4. Direct US-Iran, US-Syria talks are in the offing.


debkafile‘s Middle East sources note that Israel’s leaders, PM Ehud Olmert and FM Tzipi Livni, have not come up with any responses to the Gates statement on Iran and the Baker-Hamilton recommendations – both of which bear fundamentally on Israel’s security in the face of existential dangers.


 


Robert Gates’ reference to an Israeli nuclear weapon was synchronized with Baker’s exclusion of Israel from a Mid East conference. The Senate confirms Gates in defense by 95-2 vote


 


7 December: The pair is pursuing a new policy line which sacrifices the traditional US-Israeli alliance for the sake of wooing Iran, Syria and Iraq’s neighbors for help in Iraq. During his senate hearings, Gates confirmed – and indirectly justified – Iran’s quest for a nuclear weapon by declaring that Iran wants the power of deterrence against “the nuclear countries surrounding them – Pakistan in the east, Russia in the north, Israel in the west and the United States in the Persian Gulf.”
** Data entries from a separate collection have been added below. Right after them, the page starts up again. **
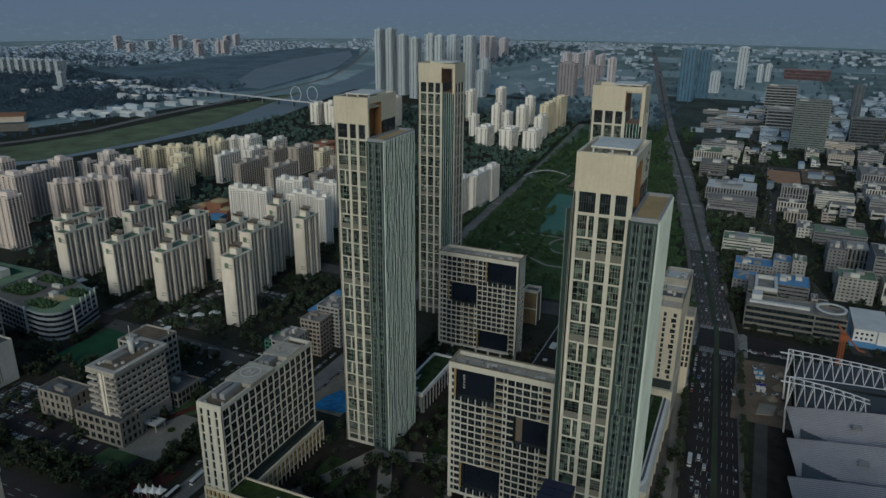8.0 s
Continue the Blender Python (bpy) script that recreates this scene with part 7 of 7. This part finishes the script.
def parked(spots):
    """Rows of parked cars too many to count: a body and a narrower cabin each."""
    g = Geo()
    for x, y, along in spots:
        l, w = (0.6, 1.5) if not along else (1.5, 0.6)
        c = rng.choices((0, 1, 2), (5, 3, 4))[0]
        g.box(x - l, x + l, y - w, y + w, 0.35, 0.72, c)
        l, w = (0.5, 0.85) if not along else (0.85, 0.5)
        g.add([(x - l, y - w, 0.72), (x + l, y - w, 0.72), (x + l, y + w, 0.72), (x - l, y + w, 0.72), (x - l * 0.8, y - w * 0.7, 1.1), (x + l * 0.8, y - w * 0.7, 1.1), (x + l * 0.8, y + w * 0.7, 1.1), (x - l * 0.8, y + w * 0.7, 1.1)], [(0, 1, 5, 4), (1, 2, 6, 5), (2, 3, 7, 6), (3, 0, 4, 7)], 3)
        g.add([(x - l * 0.8, y - w * 0.7, 1.1), (x + l * 0.8, y - w * 0.7, 1.1), (x + l * 0.8, y + w * 0.7, 1.1), (x - l * 0.8, y + w * 0.7, 1.1)], [(0, 1, 2, 3)], c)
    solid("parked_cars", g, (PADTOP, MACHINE, DARKMETAL, GLASSD), "rows of parked white, grey and black cars", "cars", "stuff")


spots = [(x, y, 0) for y in (228.4, 237.8) for x in np.arange(-347, -276, 1.7) if rng.random() < 0.55]
spots += [(x, y, 0) for y in (243.5, 249.5, 256.5, 262.5) for x in np.arange(-358, -331, 1.7) if rng.random() < 0.7]
spots += [(x, y, 0) for y in (412.8, 418.2) for x in np.arange(-478, -300, 1.9) if rng.random() < 0.6]
spots += [(a + b_, y, 1) for a in (-438, -394, -352) for b_ in (1.8, 7.2) for y in np.arange(348, 408, 1.9) if rng.random() < 0.6]
spots += [(x, y, 1) for y in (341.5, 335.8) for x in np.arange(-420, -240, 4.4) if rng.random() < 0.35]
spots += [(x, rng.uniform(494, 1000), 0) for x in (-5.5, -1.0) for k in range(36)] + [(rng.uniform(36, 62), rng.uniform(926, 1006), 1) for k in range(40)]
spots += [(x, y, 1) for x in (-266, -276, -290) for y in np.arange(300, 328, 1.9) if rng.random() < 0.6]
spots += [(x, y, 0) for x in (-227.6, -213.6) for y in np.arange(244, 425, 3.2) if rng.random() < 0.5]
spots += [(rng.uniform(-232, -130), rng.choice((186.5, 189.8, 193, 196.5, 200, 203.5)), 1) for k in range(40)]
spots += [(rng.uniform(-182, -90), rng.uniform(240, 420), rng.random() < 0.5) for k in range(40)]
spots = [p for p in spots if free(p[0], p[1], 1.5)]
parked(spots)
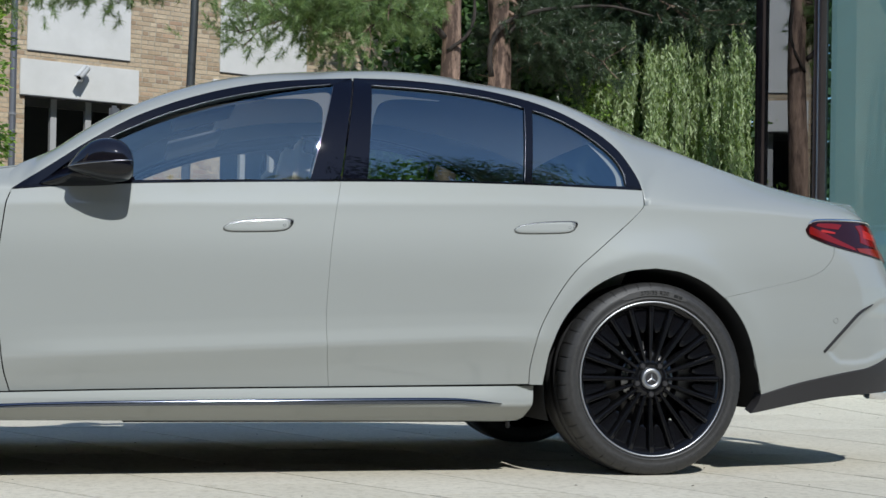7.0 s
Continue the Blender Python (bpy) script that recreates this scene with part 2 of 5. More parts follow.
def leaf_mesh(name, centres, sizes, shape, mat, gen, along=None, droop=0.0, flat=0.0, facing=None):
    """Many small leaves in one mesh. along: the way each leaf points; flat: how much the leaves lie level."""
    n, k = len(centres), len(shape)
    nrm = gen.normal(size=(n, 3)) * (0.38 if facing is not None else 1.0)
    if facing is not None:
        nrm = nrm + facing
    nrm[:, 2] = nrm[:, 2] * (1 - flat) + flat * 1.5
    nrm /= np.linalg.norm(nrm, axis=1)[:, None]
    d = gen.normal(size=(n, 3)) if along is None else along
    d = d + np.array([0, 0, -droop])
    d /= np.linalg.norm(d, axis=1)[:, None] + 1e-9
    u = np.cross(nrm, d)
    u /= np.linalg.norm(u, axis=1)[:, None] + 1e-9
    w = np.cross(u, d)
    sh = np.array(shape)
    curl = (sh[:, 1] ** 2 + sh[:, 0] ** 2) * -0.35
    pts = centres[:, None] + sizes[:, None, None] * (sh[None, :, :1] * u[:, None] + sh[None, :, 1:] * d[:, None] + curl[None, :, None] * w[:, None])
    me = bpy.data.meshes.new(name)
    me.vertices.add(n * k)
    me.vertices.foreach_set("co", pts.astype(np.float32).ravel())
    me.loops.add(n * k)
    me.loops.foreach_set("vertex_index", np.arange(n * k, dtype=np.int32))
    me.polygons.add(n)
    me.polygons.foreach_set("loop_start", np.arange(0, n * k, k, dtype=np.int32))
    me.update(calc_edges=True)
    me.materials.append(mat)
    return me


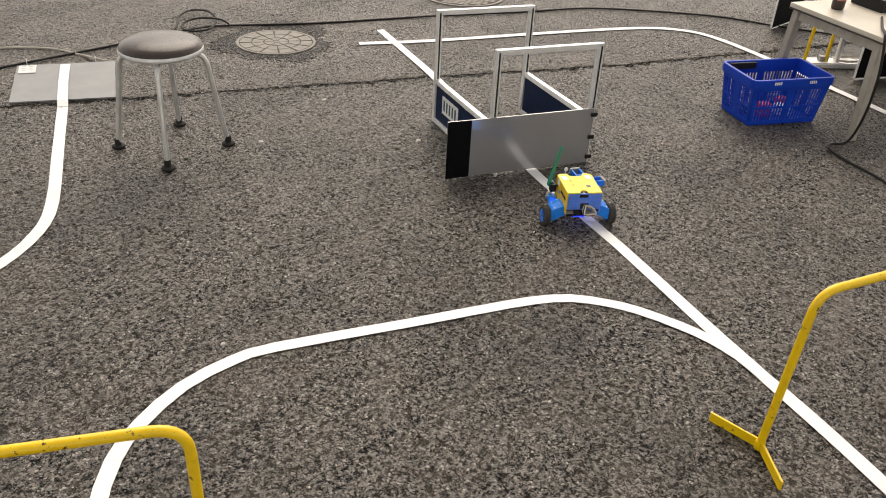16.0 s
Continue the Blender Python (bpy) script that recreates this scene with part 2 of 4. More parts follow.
def tube(points, radius, seg=10, bm=None, closed=False, squash=1.0):
    """A round bar along points."""
    bm = bm or bmesh.new()
    pts = [Vector(p) for p in points]
    side, rings = None, []
    for i, p in enumerate(pts):
        a = pts[i - 1] if i or closed else p
        b = pts[(i + 1) % len(pts)] if i + 1 < len(pts) or closed else p
        d = (b - a).normalized()
        if side is None:
            side = d.orthogonal().normalized()
        side = (side - d * side.dot(d)).normalized()
        up = d.cross(side)
        r = radius[i] if isinstance(radius, (list, tuple)) else radius
        rings.append([bm.verts.new(p + (side * math.cos(k * 2 * math.pi / seg) + up * squash * math.sin(k * 2 * math.pi / seg)) * r) for k in range(seg)])
    pairs = list(zip(rings, rings[1:])) + ([(rings[-1], rings[0])] if closed else [])
    for a, b in pairs:
        for k in range(seg):
            bm.faces.new((a[k], a[(k + 1) % seg], b[(k + 1) % seg], b[k]))
    if not closed:
        bm.faces.new(rings[0][::-1])
        bm.faces.new(rings[-1])
    return bm


def lathe(profile, seg=28, axis="Z", at=(0, 0, 0), bm=None):
    """A turned body: profile of (radius, height) about an axis."""
    bm = bm or bmesh.new()
    turn = {"Z": Matrix(), "Y": Matrix.Rotation(radians(-90), 4, "X"), "X": Matrix.Rotation(radians(90), 4, "Y")}[axis]
    mat = Matrix.Translation(at) @ turn
    rings = [[bm.verts.new(mat @ Vector((r * math.cos(2 * math.pi * k / seg), r * math.sin(2 * math.pi * k / seg), h))) for k in range(seg)] for r, h in profile]
    for a, b in zip(rings, rings[1:]):
        for k in range(seg):
            bm.faces.new((a[k], a[(k + 1) % seg], b[(k + 1) % seg], b[k]))
    bm.faces.new(rings[0][::-1])
    bm.faces.new(rings[-1])
    return bm


def slab(outline, low, high, place=None, bevel=0.0, bm=None):
    """A flat outline (x, y) raised from low to high, then moved by place."""
    own = bmesh.new()
    a = [own.verts.new((x, y, low)) for x, y in outline]
    b = [own.verts.new((x, y, high)) for x, y in outline]
    own.faces.new(a[::-1])
    own.faces.new(b)
    for i in range(len(a)):
        j = (i + 1) % len(a)
        own.faces.new((a[i], a[j], b[j], b[i]))
    if bevel:
        bmesh.ops.bevel(own, geom=own.edges[:], offset=bevel, segments=2, affect="EDGES", profile=0.6)
    if place is not None:
        own.transform(place)
    if bm is None:
        return own
    return absorb(bm, own)


def curve(points, steps=8):
    """Catmull-Rom through points."""
    p = [Vector(q) for q in points]
    p = [p[0] * 2 - p[1]] + p + [p[-1] * 2 - p[-2]]
    out = []
    for i in range(1, len(p) - 2):
        a, b, c, d = p[i - 1:i + 3]
        for k in range(steps):
            t = k / steps
            out.append(0.5 * (2 * b + (c - a) * t + (2 * a - 5 * b + 4 * c - d) * t * t + (3 * b - a - 3 * c + d) * t ** 3))
    return out + [p[-2]]


def rounded(points, radius, steps=5):
    """A polyline whose inner corners are rounded."""
    p = [Vector(q) for q in points]
    out = [p[0]]
    for a, b, c in zip(p, p[1:], p[2:]):
        u, w = (a - b).normalized(), (c - b).normalized()
        for k in range(steps + 1):
            t = k / steps
            out.append((b + u * radius) * (1 - t) ** 2 + b * 2 * t * (1 - t) + (b + w * radius) * t * t)
    return out + [p[-1]]


def turned(deg, axis="Z"):
    return Matrix.Rotation(radians(deg), 4, axis)


# ---- ground ----
SEAM = [(-1.6, 6.75), (-0.487, 5.95), (0.914, 4.918), (1.297, 4.624), (1.738, 4.323), (2.183, 3.991), (2.584, 3.713), (3.499, 3.025), (4.179, 2.594), (5.6, 1.7)]
CRACK = [(-2.6, 2.83), (-2.063, 2.48), (-1.52, 2.137), (-1.219, 1.938), (-0.811, 1.671), (-0.628, 1.547), (-0.25, 1.31), (0.05, 1.12), (0.463, 0.861), (0.682, 0.641), (1.0, 0.33)]


def distance_to(line, x, y):
    best = np.full(x.shape, 99.0)
    for (ax, ay), (bx, by) in zip(line, line[1:]):
        dx, dy = bx - ax, by - ay
        t = np.clip(((x - ax) * dx + (y - ay) * dy) / (dx * dx + dy * dy), 0, 1)
        best = np.minimum(best, np.hypot(x - ax - t * dx, y - ay - t * dy))
    return best


def spread(low, high, pitch, far):
    inner = np.arange(low, high, pitch)
    outer = np.geomspace(0.05, far, 26)
    return np.concatenate((low - outer[::-1], inner, high + outer))


def build_ground():
    xs, ys = spread(-2.2, 5.2, 0.0145, 300), spread(0.2, 6.6, 0.0145, 300)
    x, y = np.meshgrid(xs, ys)
    rng = np.random.default_rng(4)
    wob = 0.012 * (np.sin(x * 23 + y * 11) + np.sin(x * 41 - y * 37))
    seam, crack = distance_to(SEAM, x + wob, y + wob), distance_to(CRACK, x + wob, y - wob)
    z = -0.005 * rng.random(x.shape) ** 2
    grit = rng.random(x.shape)
    z += 0.004 * np.exp(-((seam - 0.025) / 0.022) ** 2) * grit - 0.01 * np.exp(-(seam / 0.01) ** 2)
    z += 0.003 * np.exp(-((crack - 0.03) / 0.03) ** 2) * grit - 0.016 * np.exp(-(crack / 0.016) ** 2)
    nx, ny = len(xs), len(ys)
    idx = np.arange(nx * ny).reshape(ny, nx)
    quads = np.stack((idx[:-1, :-1], idx[:-1, 1:], idx[1:, 1:], idx[1:, :-1]), -1).reshape(-1, 4)
    me = bpy.data.meshes.new("ground")
    me.from_pydata(np.stack((x, y, z), -1).reshape(-1, 3).tolist(), [], quads.tolist())
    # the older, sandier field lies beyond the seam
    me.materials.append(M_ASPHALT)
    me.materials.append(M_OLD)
    line = np.array(SEAM)
    far = (y > np.interp(x, line[:, 0], line[:, 1])) & (x > -1.6) & (x < 5.6)
    me.polygons.foreach_set("material_index", far[:-1, :-1].reshape(-1).astype(np.int32))
    tagged(new("ground", me), "worn dark grey asphalt yard with pale grit", "ground", kind="structure")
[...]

Israeli vice premier Shimon Peres said Israel, backed by the US, has for decades pursued a policy of nuclear ambiguity as a powerful deterrence “against enemies bent on its destruction, while threatening no other country itself.”
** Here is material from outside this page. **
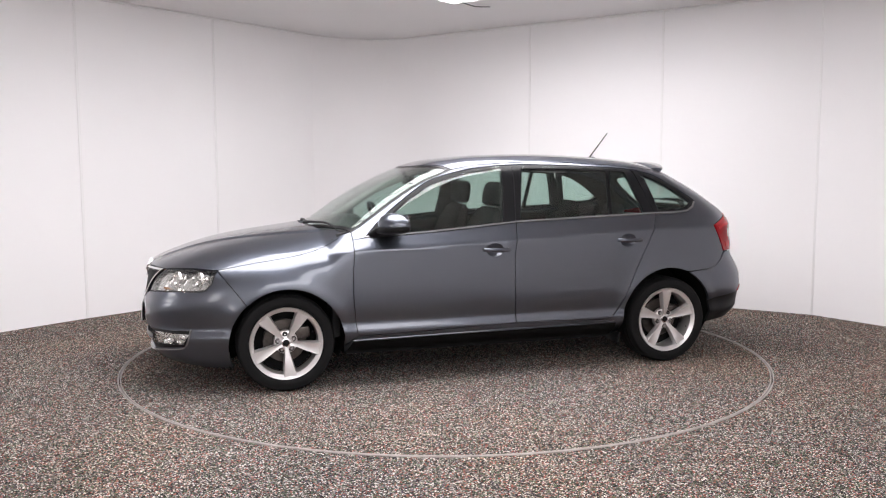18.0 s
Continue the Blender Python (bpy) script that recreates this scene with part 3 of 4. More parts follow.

The designated US defense secretary did not consult – or even inform – Israel before a disclosure that violates a long-held confidence between the two governments.


The ISG’s recommendation of a Middle East peace conference would pander to the Arabs and their European backers by pushing for a full Israeli withdrawal from territories captured in the 1967 war. Israel and its supporters in the United States would have no say – “…a unique opportunity for the US to strike a deal without Jewish pressure,” as one Washington observer put it.


This sort of crude language has not been heard in Washington’s top circles since George Bush the elder was president and James Baker his secretary of state.


The prime minister’s office in Jerusalem responded Thursday, Dec. 7 by asserting that Ehud Olmert was assured during his Washington visit two weeks ago that “there was no linkage between the Iraq issue and Israel.”